Copy out the material below in full, but not its images.

#####

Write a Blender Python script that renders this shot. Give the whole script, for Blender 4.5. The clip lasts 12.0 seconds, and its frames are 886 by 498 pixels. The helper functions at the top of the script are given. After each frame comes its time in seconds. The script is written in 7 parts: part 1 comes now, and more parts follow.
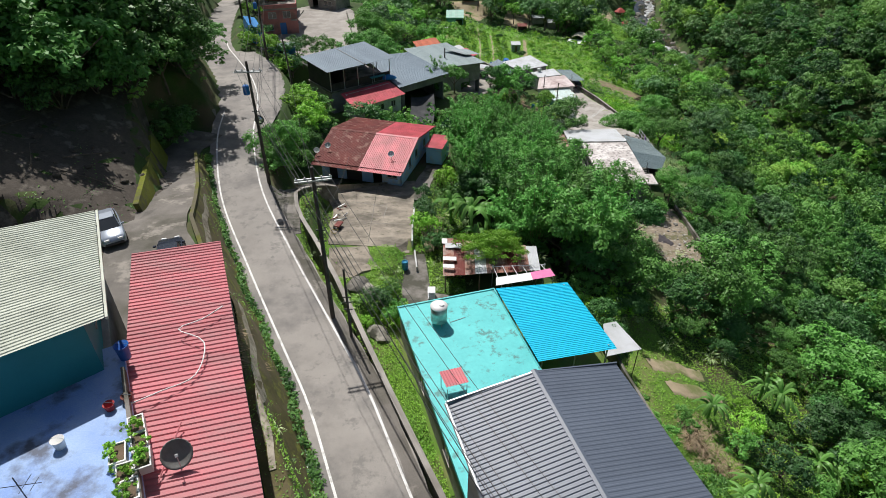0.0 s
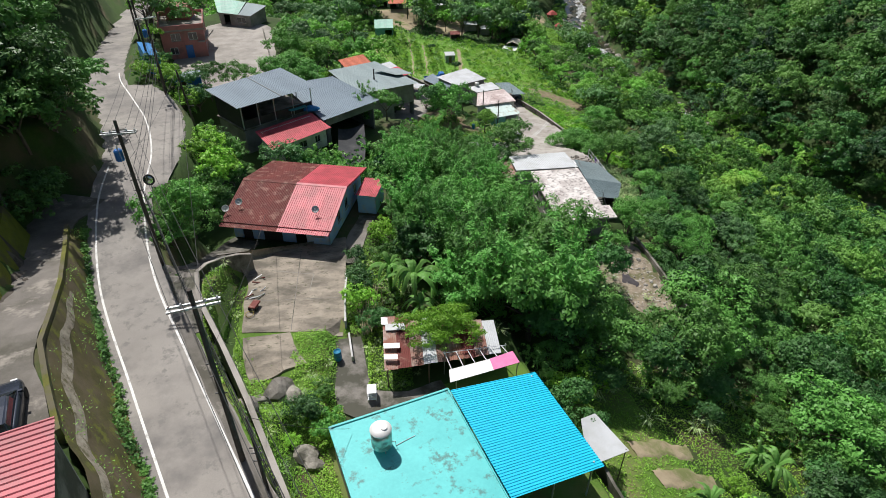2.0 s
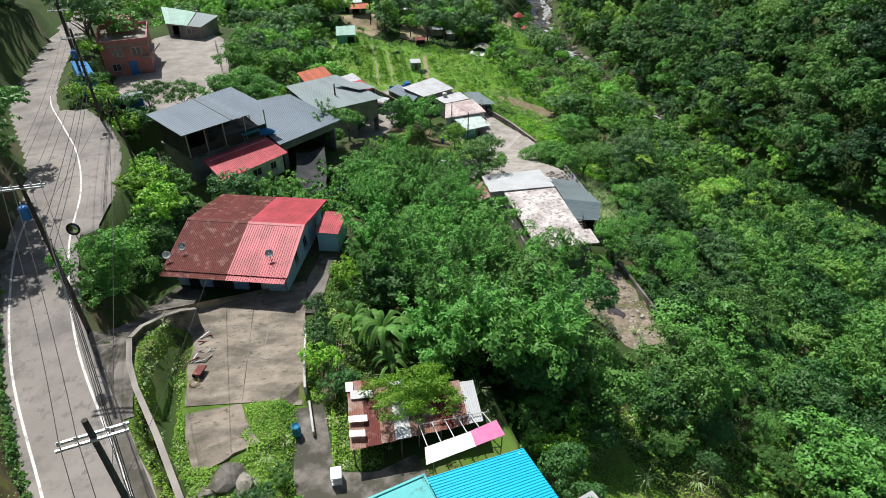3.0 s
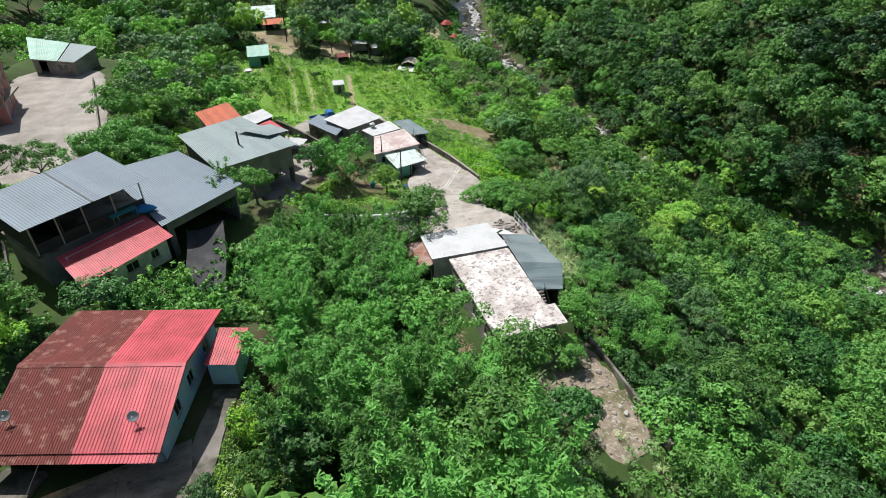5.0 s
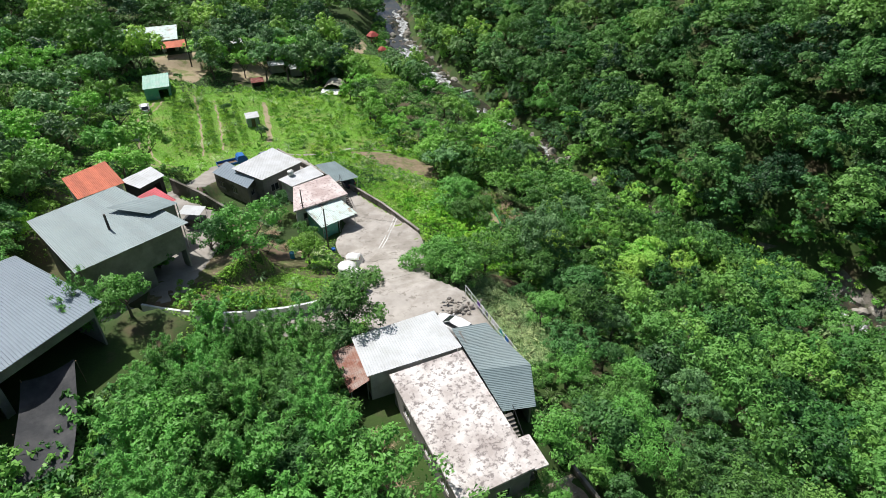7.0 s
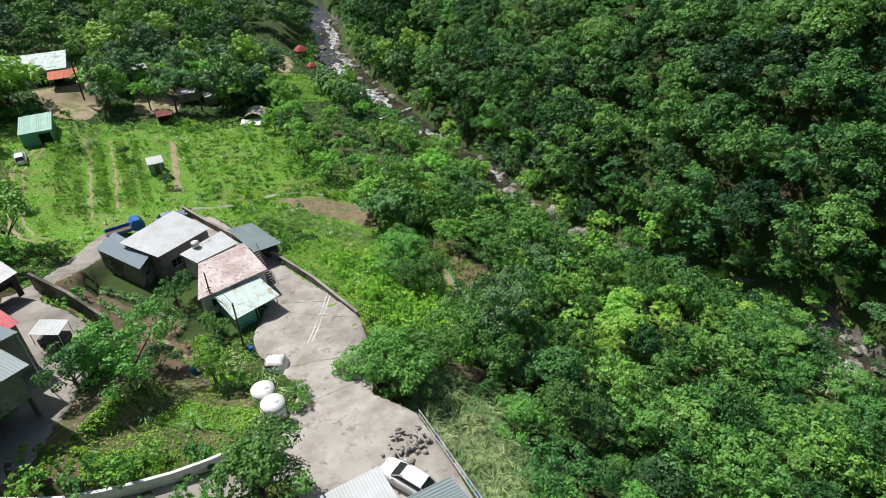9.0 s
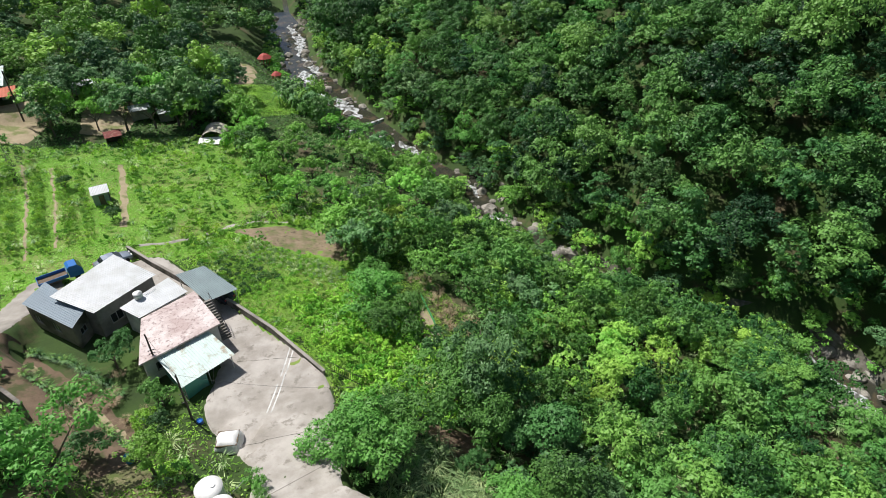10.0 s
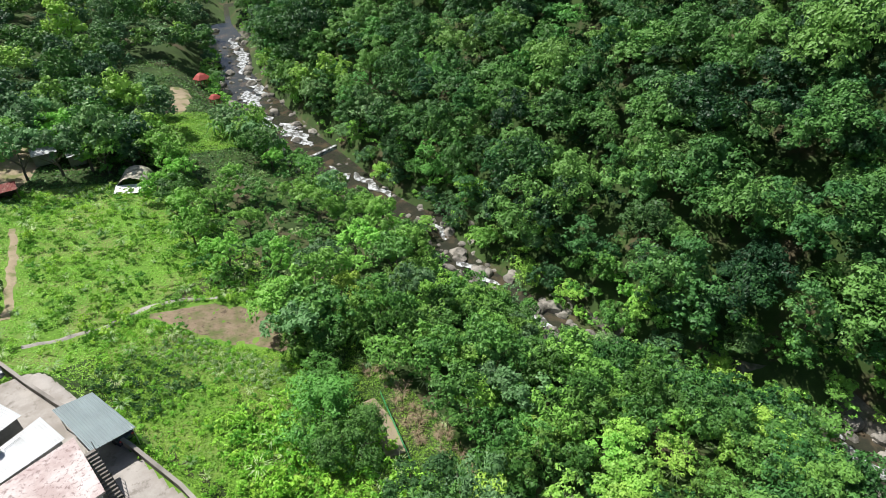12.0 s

#####

# Answer to the exercise
Write a Blender Python script that renders this shot. Give the whole script, for Blender 4.5. The clip lasts 12.0 seconds, and its frames are 886 by 498 pixels. The helper functions at the top of the script are given. After each frame comes its time in seconds. The script is written in 7 parts: part 1 comes now, and more parts follow.
0.0 s
2.0 s
3.0 s
5.0 s
7.0 s
9.0 s
10.0 s
12.0 s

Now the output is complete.